Thanks all, I completely forgotten I'd posted this! We're all moved now and enjoyed several fires, it keeps the house toasty warm. Dh has said he wants to replace the open fire with a log burner but the fire is just so lovely. Perhaps I'll change my mind in a few months when I've spent a small fortune on logs!
Last place had both open fire and multi stove. Current place has two open fires. At some point I will replace one of those with a stove. Stoves are of course much more efficient but open fires are arguably more atmospheric. If you need to buy wood in then aim to buy it in as large a quantity as you can and you generally get better value from palettes than bags (less wastage in how they stack). Clean chimney, co2/smoke detector, decent fireguard if kids.
I do wonder whether we'll go a full circle again with log burners... When I was little we all had stoves, ranges and open fires. Once more started to get mains gas everyone loved the simplicity and one less chore in the mornings and evenings.
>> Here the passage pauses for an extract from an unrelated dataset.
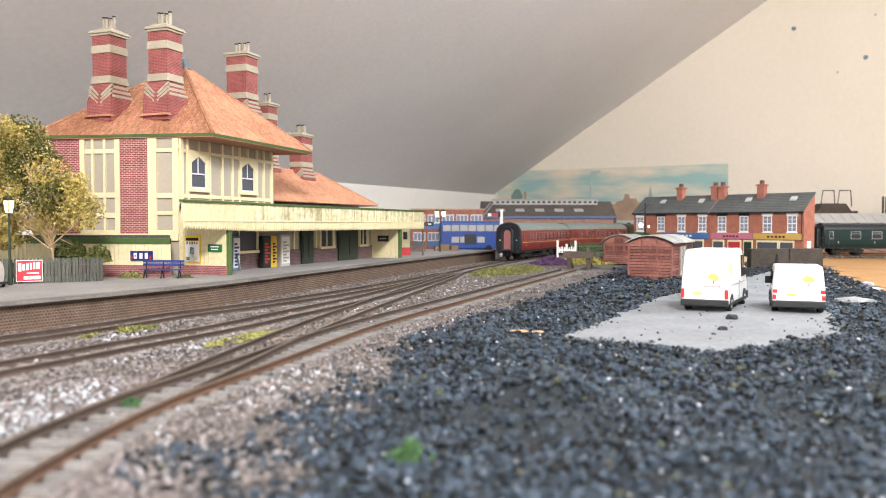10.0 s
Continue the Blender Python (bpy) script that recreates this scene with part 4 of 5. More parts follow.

Bit different for those of us such on oil where you want a bit of flexibility in the fuel you use.
We have an open fire but only light it at the weekend. Our house is very well insulated and warm, so it's decorative rather than heat giving. That said, it gives out much more heat than the open fire in our last house - not sure why.
We have toyed with the idea of getting a log burner instead, but am not sure it's worth it given that we don't have that many fires. And I do love watching the flames.
Makd sure you've got a CO2 detector, a fireguard, and somewhere to store the wood.